- [Data]
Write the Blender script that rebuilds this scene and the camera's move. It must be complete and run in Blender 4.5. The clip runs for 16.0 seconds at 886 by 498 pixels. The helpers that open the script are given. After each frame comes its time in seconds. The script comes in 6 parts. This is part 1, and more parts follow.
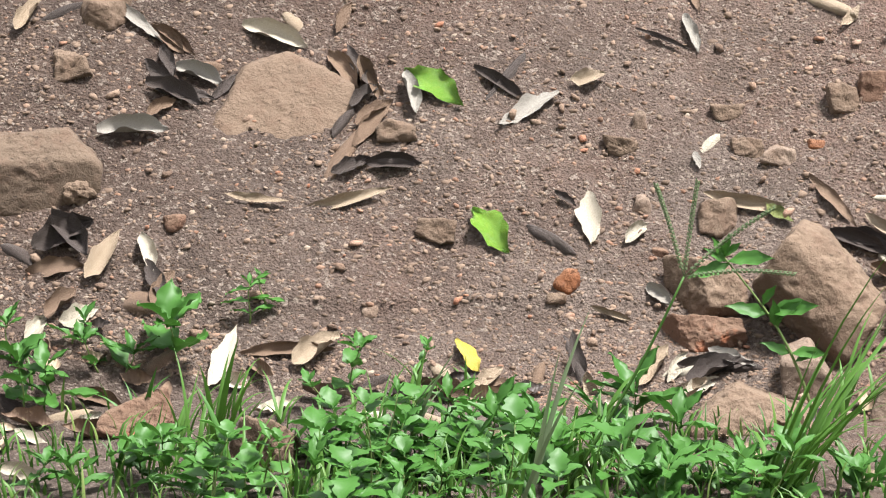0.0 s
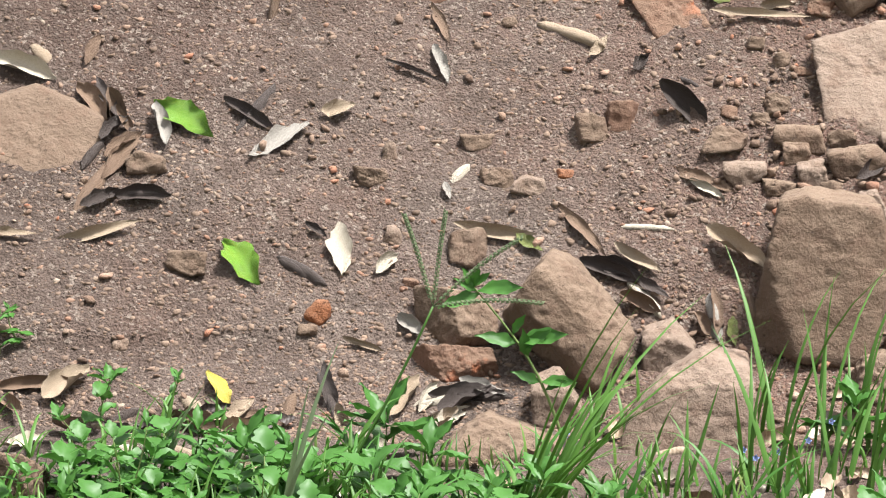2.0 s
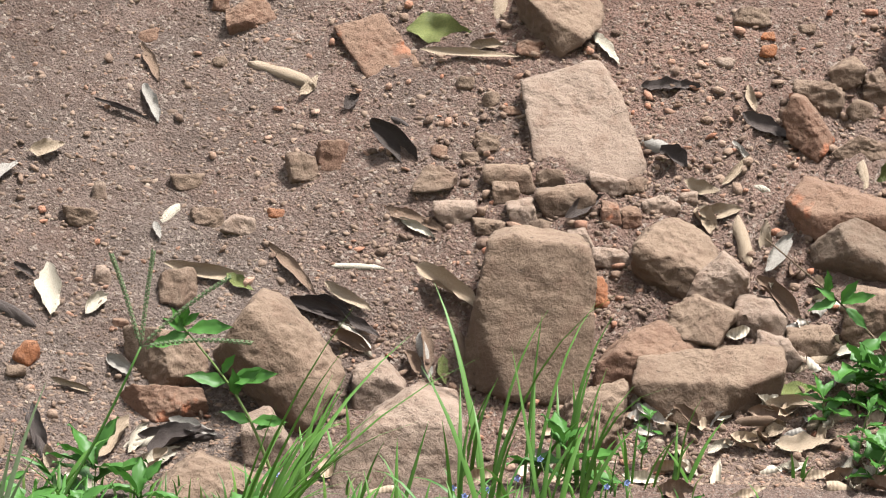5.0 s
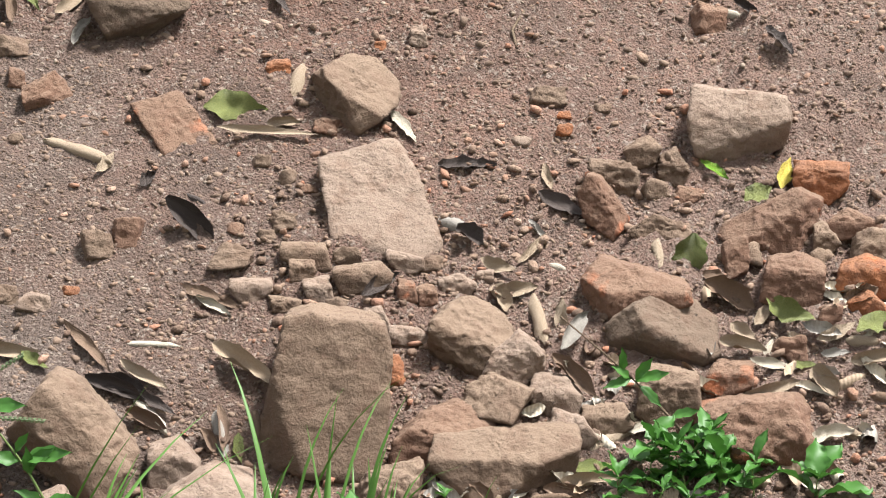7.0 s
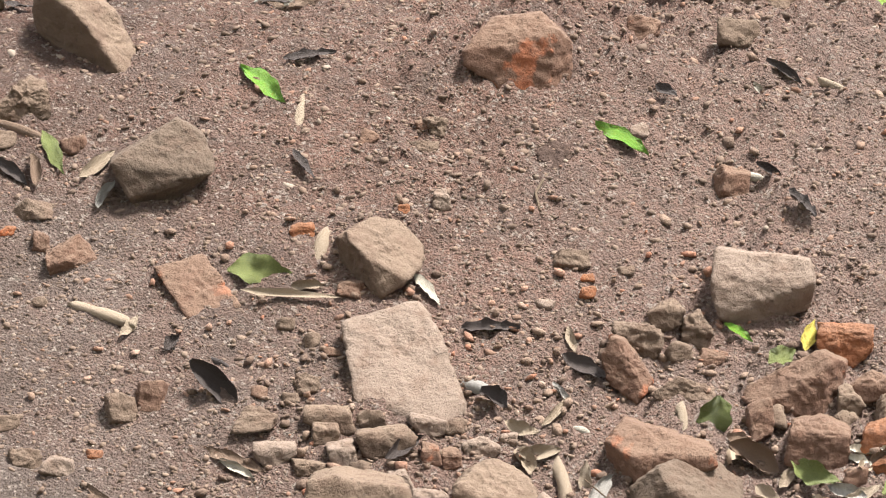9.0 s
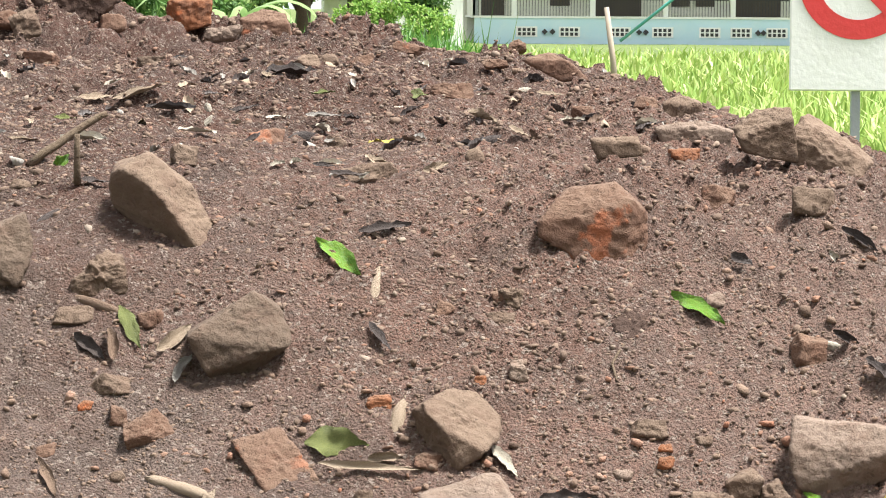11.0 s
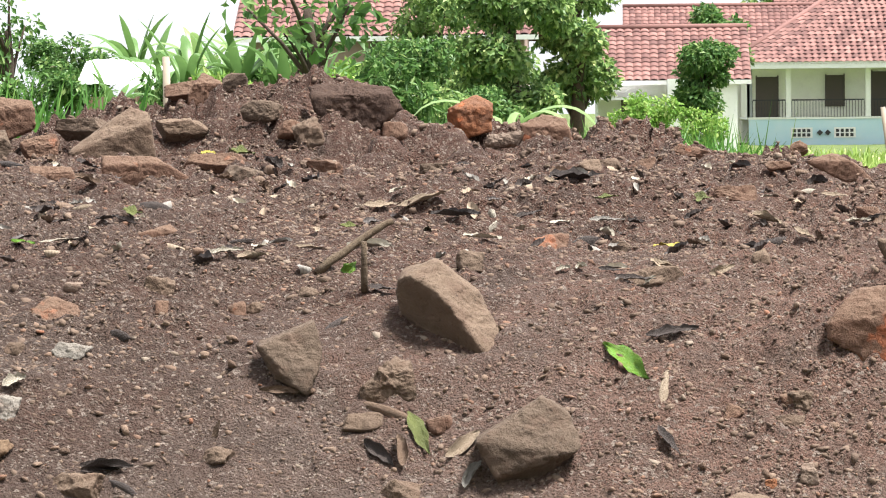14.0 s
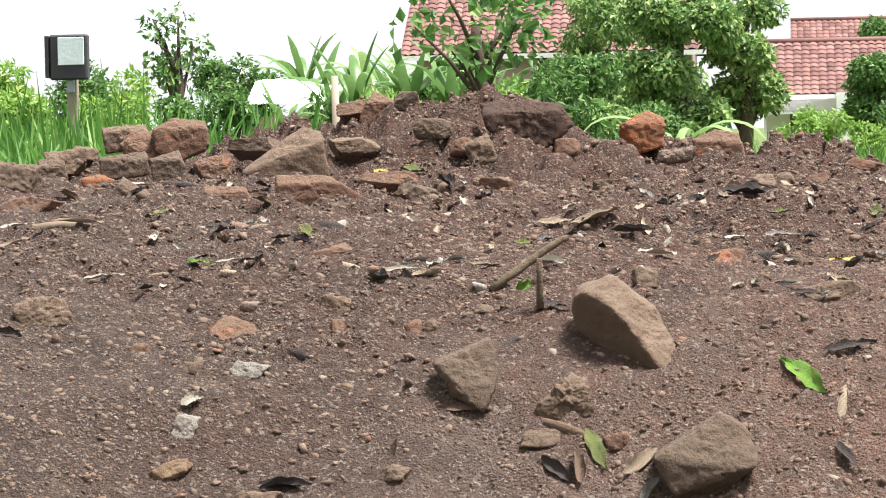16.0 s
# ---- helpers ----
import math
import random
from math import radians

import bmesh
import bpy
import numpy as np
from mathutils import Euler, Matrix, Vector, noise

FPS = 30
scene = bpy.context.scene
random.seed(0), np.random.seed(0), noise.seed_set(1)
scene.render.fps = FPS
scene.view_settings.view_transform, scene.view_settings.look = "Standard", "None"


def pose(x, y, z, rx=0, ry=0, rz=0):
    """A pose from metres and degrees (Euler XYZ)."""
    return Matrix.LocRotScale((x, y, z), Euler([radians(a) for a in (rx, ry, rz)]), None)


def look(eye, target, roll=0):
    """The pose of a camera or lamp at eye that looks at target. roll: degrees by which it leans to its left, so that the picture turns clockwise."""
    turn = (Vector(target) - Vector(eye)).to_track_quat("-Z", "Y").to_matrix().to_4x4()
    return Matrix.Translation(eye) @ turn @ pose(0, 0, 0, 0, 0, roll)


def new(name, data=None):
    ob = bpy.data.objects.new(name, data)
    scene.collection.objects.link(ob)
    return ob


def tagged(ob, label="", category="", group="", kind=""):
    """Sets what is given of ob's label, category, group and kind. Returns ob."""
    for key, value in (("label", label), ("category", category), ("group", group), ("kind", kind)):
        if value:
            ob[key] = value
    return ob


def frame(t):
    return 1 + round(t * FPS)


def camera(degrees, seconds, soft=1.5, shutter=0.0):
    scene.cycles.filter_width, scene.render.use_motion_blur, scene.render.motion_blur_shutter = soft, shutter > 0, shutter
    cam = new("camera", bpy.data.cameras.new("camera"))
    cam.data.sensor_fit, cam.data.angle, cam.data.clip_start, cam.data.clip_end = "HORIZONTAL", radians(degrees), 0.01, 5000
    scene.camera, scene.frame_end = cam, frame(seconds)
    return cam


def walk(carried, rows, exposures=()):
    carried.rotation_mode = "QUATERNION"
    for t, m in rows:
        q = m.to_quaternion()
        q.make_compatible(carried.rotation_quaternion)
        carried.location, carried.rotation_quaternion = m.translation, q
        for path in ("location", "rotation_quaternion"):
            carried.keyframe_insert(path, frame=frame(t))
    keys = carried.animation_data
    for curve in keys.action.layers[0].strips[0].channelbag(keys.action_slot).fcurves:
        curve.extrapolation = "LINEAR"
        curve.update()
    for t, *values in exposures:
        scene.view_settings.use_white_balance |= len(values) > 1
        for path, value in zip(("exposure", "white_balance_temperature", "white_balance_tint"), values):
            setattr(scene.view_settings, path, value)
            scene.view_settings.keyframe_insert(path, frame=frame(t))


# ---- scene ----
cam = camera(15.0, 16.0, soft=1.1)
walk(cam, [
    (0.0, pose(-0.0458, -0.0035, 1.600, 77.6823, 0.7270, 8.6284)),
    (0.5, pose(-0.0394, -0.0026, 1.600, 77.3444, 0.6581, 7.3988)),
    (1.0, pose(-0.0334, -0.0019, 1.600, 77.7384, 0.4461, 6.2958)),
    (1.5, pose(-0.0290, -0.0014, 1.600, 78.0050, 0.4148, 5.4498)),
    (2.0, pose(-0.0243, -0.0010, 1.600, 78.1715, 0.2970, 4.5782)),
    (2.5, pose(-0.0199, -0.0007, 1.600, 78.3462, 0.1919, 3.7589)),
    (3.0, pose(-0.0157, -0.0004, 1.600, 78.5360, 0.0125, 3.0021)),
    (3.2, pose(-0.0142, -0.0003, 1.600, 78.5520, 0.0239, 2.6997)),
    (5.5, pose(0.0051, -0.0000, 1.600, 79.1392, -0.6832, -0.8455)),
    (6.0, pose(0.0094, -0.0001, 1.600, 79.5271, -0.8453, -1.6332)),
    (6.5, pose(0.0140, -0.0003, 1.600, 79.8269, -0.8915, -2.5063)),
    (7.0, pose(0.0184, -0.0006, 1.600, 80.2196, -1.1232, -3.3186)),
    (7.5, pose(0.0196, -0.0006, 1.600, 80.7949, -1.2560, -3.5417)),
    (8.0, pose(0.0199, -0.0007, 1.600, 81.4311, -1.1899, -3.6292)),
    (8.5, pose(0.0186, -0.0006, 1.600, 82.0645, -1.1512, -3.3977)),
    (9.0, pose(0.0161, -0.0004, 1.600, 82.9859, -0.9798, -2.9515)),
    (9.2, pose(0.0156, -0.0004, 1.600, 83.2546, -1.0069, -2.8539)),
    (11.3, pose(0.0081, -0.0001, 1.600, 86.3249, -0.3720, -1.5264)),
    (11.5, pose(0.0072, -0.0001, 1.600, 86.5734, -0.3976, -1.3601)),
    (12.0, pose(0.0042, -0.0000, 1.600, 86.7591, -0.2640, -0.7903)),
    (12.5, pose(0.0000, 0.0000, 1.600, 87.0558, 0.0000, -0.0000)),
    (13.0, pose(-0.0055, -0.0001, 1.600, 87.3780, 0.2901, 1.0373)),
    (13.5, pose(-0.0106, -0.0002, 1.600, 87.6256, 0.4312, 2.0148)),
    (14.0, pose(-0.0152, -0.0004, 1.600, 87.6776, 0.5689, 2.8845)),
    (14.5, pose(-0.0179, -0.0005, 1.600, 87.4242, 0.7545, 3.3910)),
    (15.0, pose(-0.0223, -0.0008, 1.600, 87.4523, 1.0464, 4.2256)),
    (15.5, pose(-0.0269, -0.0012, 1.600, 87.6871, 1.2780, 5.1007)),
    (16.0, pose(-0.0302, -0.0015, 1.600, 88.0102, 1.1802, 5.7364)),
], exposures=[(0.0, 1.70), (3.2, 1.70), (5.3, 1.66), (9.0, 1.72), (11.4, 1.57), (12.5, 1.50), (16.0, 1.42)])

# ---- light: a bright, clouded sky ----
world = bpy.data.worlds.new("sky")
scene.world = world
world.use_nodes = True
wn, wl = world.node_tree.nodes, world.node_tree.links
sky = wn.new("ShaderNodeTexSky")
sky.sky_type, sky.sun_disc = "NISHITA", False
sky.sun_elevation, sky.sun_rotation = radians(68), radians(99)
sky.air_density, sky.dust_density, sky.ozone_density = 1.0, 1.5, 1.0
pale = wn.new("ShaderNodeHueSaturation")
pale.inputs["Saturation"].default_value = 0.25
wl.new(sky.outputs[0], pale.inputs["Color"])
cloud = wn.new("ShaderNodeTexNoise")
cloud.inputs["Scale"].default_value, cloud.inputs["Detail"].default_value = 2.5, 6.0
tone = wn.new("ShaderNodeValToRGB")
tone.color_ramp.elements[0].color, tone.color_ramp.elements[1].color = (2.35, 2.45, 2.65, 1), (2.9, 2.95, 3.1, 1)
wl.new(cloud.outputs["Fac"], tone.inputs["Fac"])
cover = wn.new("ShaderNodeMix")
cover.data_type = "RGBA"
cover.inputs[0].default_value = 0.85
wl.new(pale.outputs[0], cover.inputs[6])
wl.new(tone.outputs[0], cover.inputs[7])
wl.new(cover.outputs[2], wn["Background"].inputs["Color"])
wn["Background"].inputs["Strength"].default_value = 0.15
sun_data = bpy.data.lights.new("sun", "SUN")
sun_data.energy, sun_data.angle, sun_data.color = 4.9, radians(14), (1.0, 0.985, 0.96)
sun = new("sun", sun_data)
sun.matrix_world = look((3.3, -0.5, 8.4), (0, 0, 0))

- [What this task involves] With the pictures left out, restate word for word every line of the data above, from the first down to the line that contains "pose from metres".

- [Result]
Write the Blender script that rebuilds this scene and the camera's move. It must be complete and run in Blender 4.5. The clip runs for 16.0 seconds at 886 by 498 pixels. The helpers that open the script are given. After each frame comes its time in seconds. The script comes in 6 parts. This is part 1, and more parts follow.
0.0 s
2.0 s
5.0 s
7.0 s
9.0 s
11.0 s
14.0 s
16.0 s
# ---- helpers ----
import math
import random
from math import radians

import bmesh
import bpy
import numpy as np
from mathutils import Euler, Matrix, Vector, noise

FPS = 30
scene = bpy.context.scene
random.seed(0), np.random.seed(0), noise.seed_set(1)
scene.render.fps = FPS
scene.view_settings.view_transform, scene.view_settings.look = "Standard", "None"


def pose(x, y, z, rx=0, ry=0, rz=0):
    """A pose from metres and degrees (Euler XYZ)."""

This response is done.